Painters and sculptors were admitted into the family circle of the Palace in the Via Larga, and numbered among Cosimo's most intimate friends. Michelozzo followed him in his exile to Venice, and Donatello begged that he might be buried close to his patron's tomb in S. Lorenzo, in order that he might be near him in death as he had been in life. Cosimo's eldest son Piero il Gottoso—the Gouty—shared his father's love of art, and, in spite of continual ill-health, took a keen interest in the painters whom he employed, and personally superintended the decoration of the Medici Palace. It was to him that Domenico Veneziano, in April 1438, wrote the following letter from Perugia, where he was engaged in painting the figures of twenty-five illustrious soldiers and scholars in the hall of the Casa Baglioni.
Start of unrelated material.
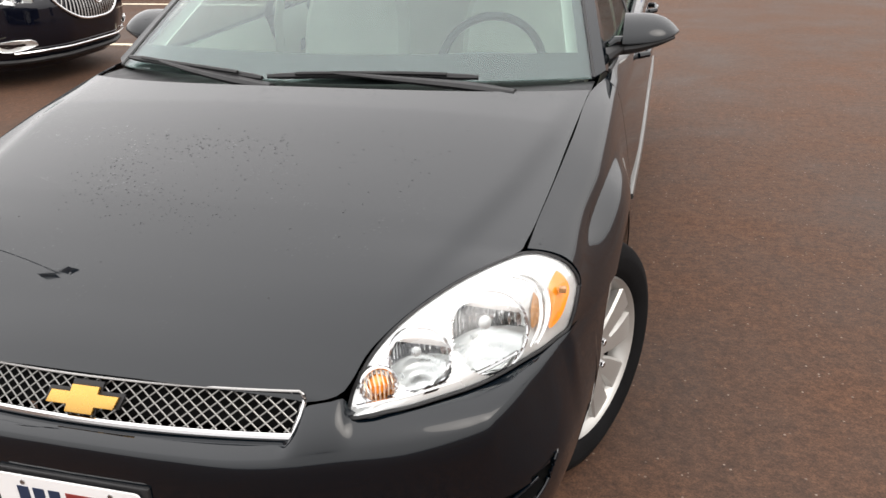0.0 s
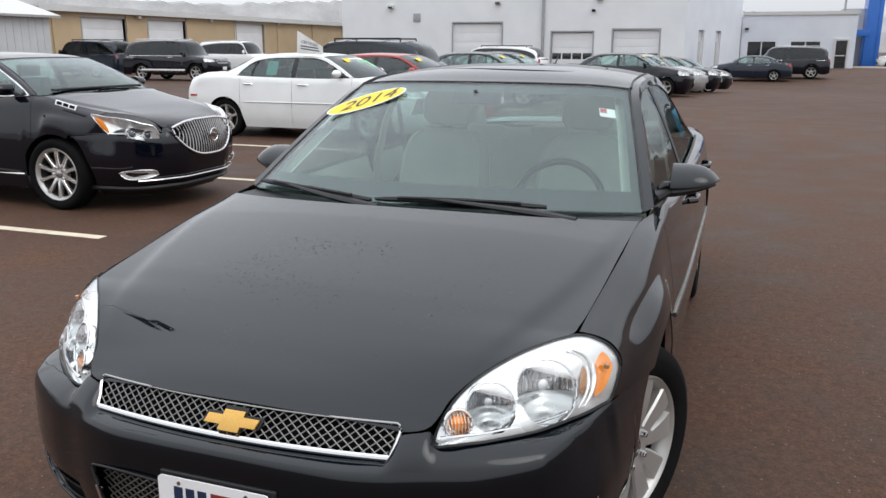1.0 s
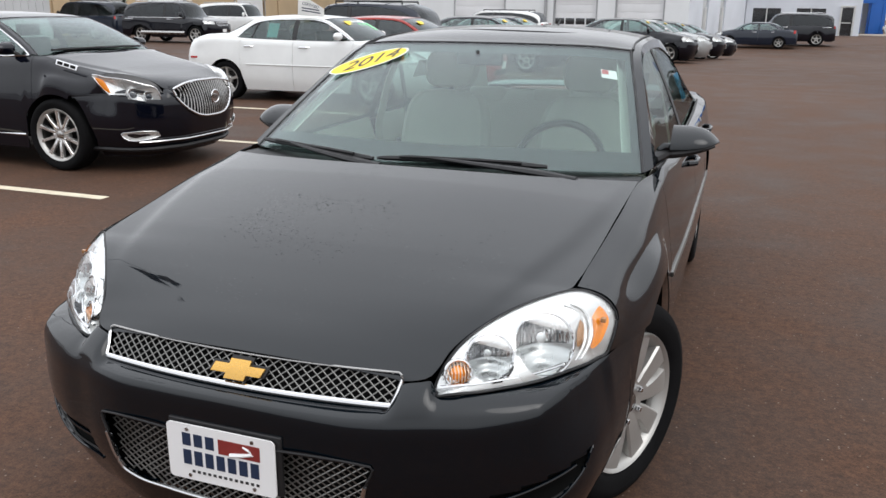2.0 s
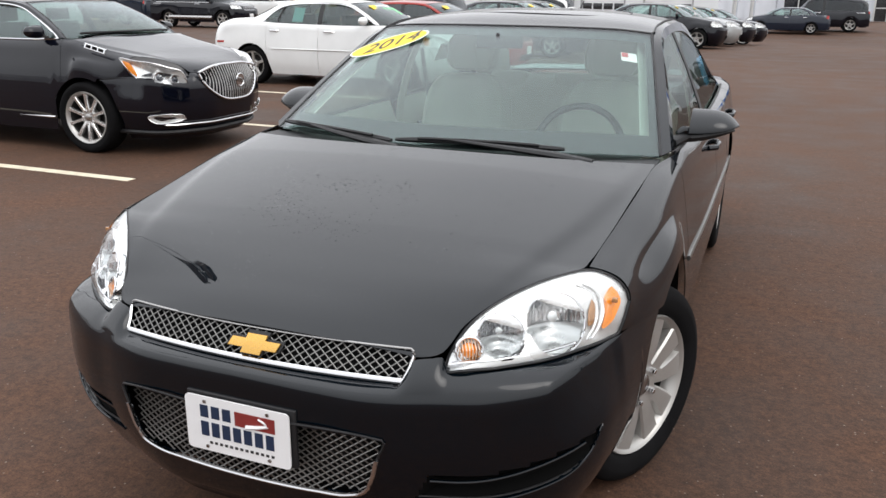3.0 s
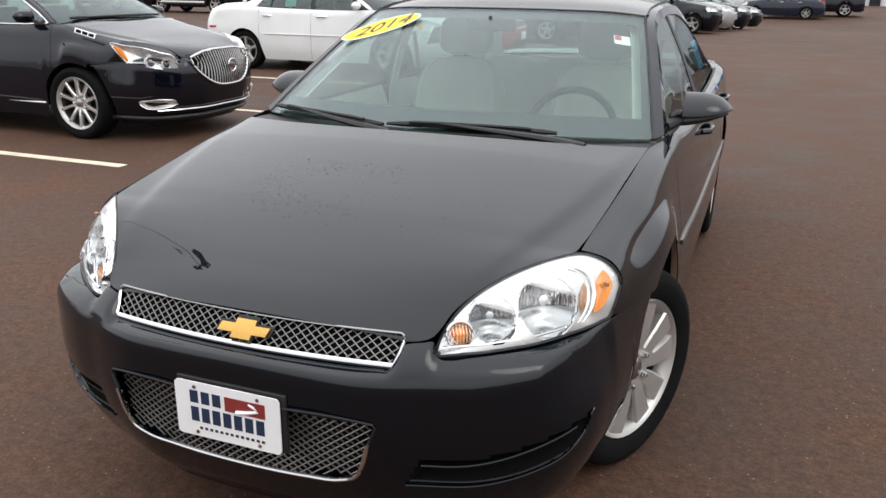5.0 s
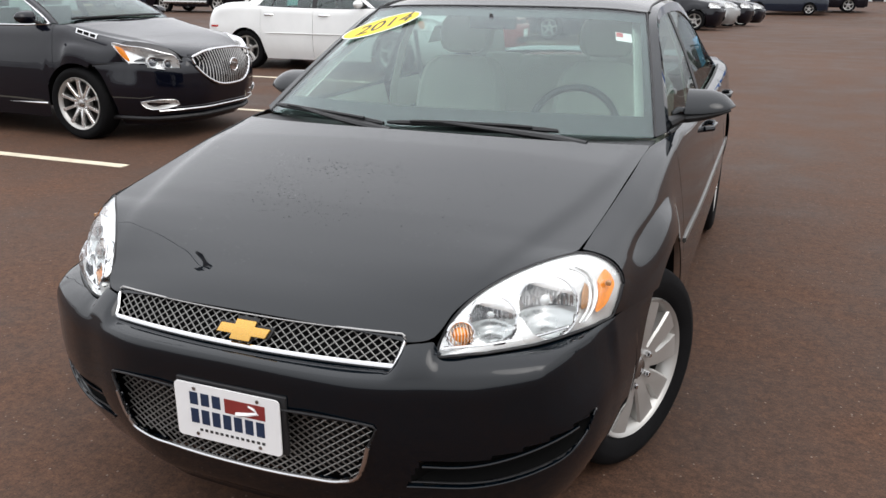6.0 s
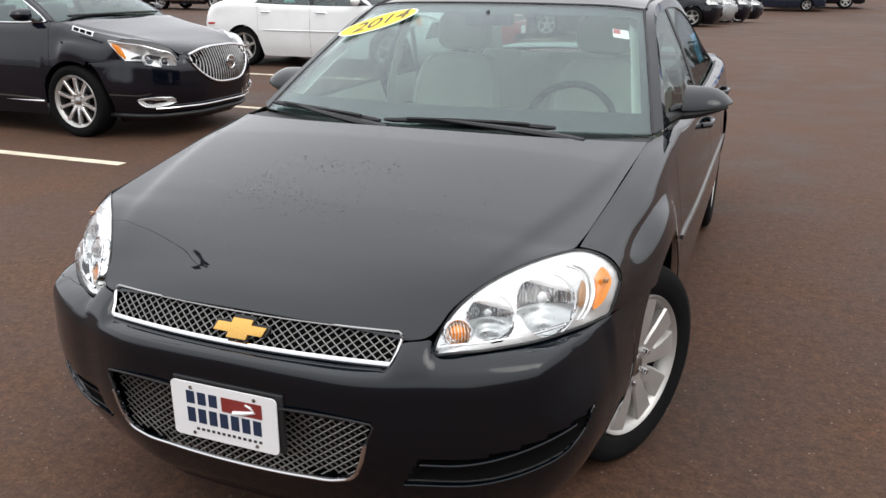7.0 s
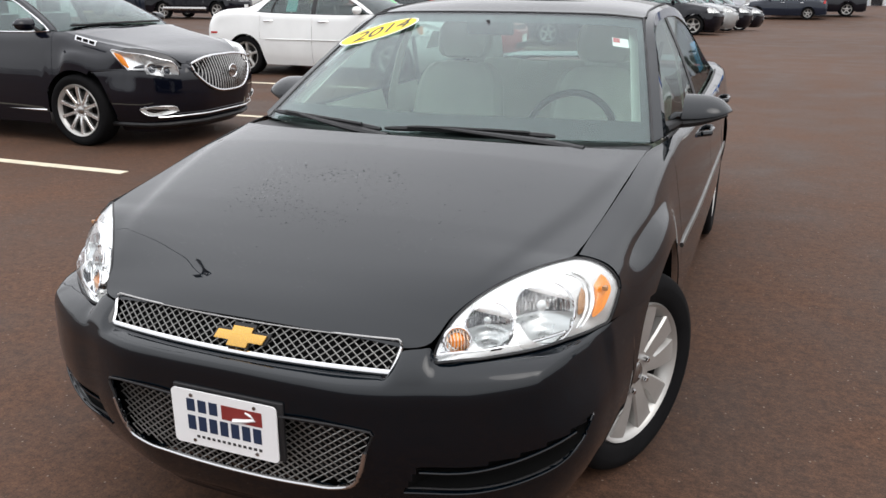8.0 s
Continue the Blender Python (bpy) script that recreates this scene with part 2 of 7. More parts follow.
def spl(pts):
    """A smooth curve through rows of (u, values...)."""
    a = np.array(pts, float)
    u, v = a[:, 0], a[:, 1:]
    d = np.gradient(v, u, axis=0) if len(u) > 2 else np.repeat((v[1:] - v[:-1]) / (u[1] - u[0]), 2, axis=0)

    def f(q):
        q = np.clip(np.atleast_1d(np.asarray(q, float)), u[0], u[-1])
        i = np.clip(np.searchsorted(u, q) - 1, 0, len(u) - 2)
        h = (u[i + 1] - u[i])[:, None]
        t = (q - u[i])[:, None] / h
        return ((1 + 2 * t) * (1 - t) ** 2) * v[i] + t * (1 - t) ** 2 * h * d[i] + t * t * (3 - 2 * t) * v[i + 1] + t * t * (t - 1) * h * d[i + 1]
    return f


def chain(pts):
    """A smooth curve through points, over 0 to 1 by its length."""
    p = np.array(pts, float)
    s = np.r_[0, np.cumsum(np.linalg.norm(np.diff(p, axis=0), axis=1))]
    return spl(np.c_[s / s[-1], p])


def normals(G):
    n = np.cross(np.gradient(G, axis=0), np.gradient(G, axis=1))
    return n / np.maximum(np.linalg.norm(n, axis=2, keepdims=True), 1e-9)


def sheet(name, G, mat, parent, out=(0, 0, 1), thick=0.004, label="", cut=None, smooth=50):
    """A panel of that thickness on a grid of places; cut(x, y, z) tells which cells are left out."""
    G = np.asarray(G, float)
    N = normals(G)
    side = np.dot(N.reshape(-1, 3).mean(0), np.array(out, float)) if any(out) else (N * (G - G.reshape(-1, 3).mean(0))).sum()
    if side < 0:
        G = G[:, ::-1]
        N = normals(G)
    n, m = G.shape[:2]
    V = np.concatenate([G.reshape(-1, 3), (G - N * thick).reshape(-1, 3)])
    keep = np.ones((n - 1, m - 1), bool)
    if cut is not None:
        mid = (G[:-1, :-1] + G[1:, :-1] + G[:-1, 1:] + G[1:, 1:]) / 4
        keep = ~cut(mid[..., 0], mid[..., 1], mid[..., 2])
    idx = np.arange(n * m).reshape(n, m)
    F, k = [], n * m
    for i in range(n - 1):
        for j in range(m - 1):
            if not keep[i, j]:
                continue
            a, b, c, d = (int(x) for x in (idx[i, j], idx[i + 1, j], idx[i + 1, j + 1], idx[i, j + 1]))
            F += [(a, b, c, d), (d + k, c + k, b + k, a + k)]
            for (p, q), (ii, jj) in (((a, d), (i - 1, j)), ((c, b), (i + 1, j)), ((b, a), (i, j - 1)), ((d, c), (i, j + 1))):
                if not (0 <= ii < n - 1 and 0 <= jj < m - 1 and keep[ii, jj]):
                    F.append((q, p, p + k, q + k))
    me = bpy.data.meshes.new(name)
    me.from_pydata(V.tolist(), [], F)
    me.validate()
    for f in me.polygons:
        f.use_smooth = True
    me.set_sharp_from_angle(angle=radians(smooth))
    return link(name, me, mat, parent, label)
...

"Most Illustrious and Generous Friend,—With all due respect I am glad to inform you that I am well, and hope that you too are well and happy. Many a time have I inquired for news of you, but could hear nothing until the other day Manno Donati told me that you had gone to Ferrara, and were very well in health, which afforded me great consolation. And had I known where you were, I would have written to you before, as much for my own satisfaction as out of the duty I owe you. For although in my humble condition I have no right to address your gentilezza, the perfect and true love which I bear to you, and all of yours, gives me boldness to write this, knowing how much I owe to you. I hear that Cosimo is going to have an altar-piece painted, and desires it to be a magnificent work. The idea pleases me greatly, and would please me still more if I might be allowed to paint the picture; and if this could be, I believe I could show you marvellous things.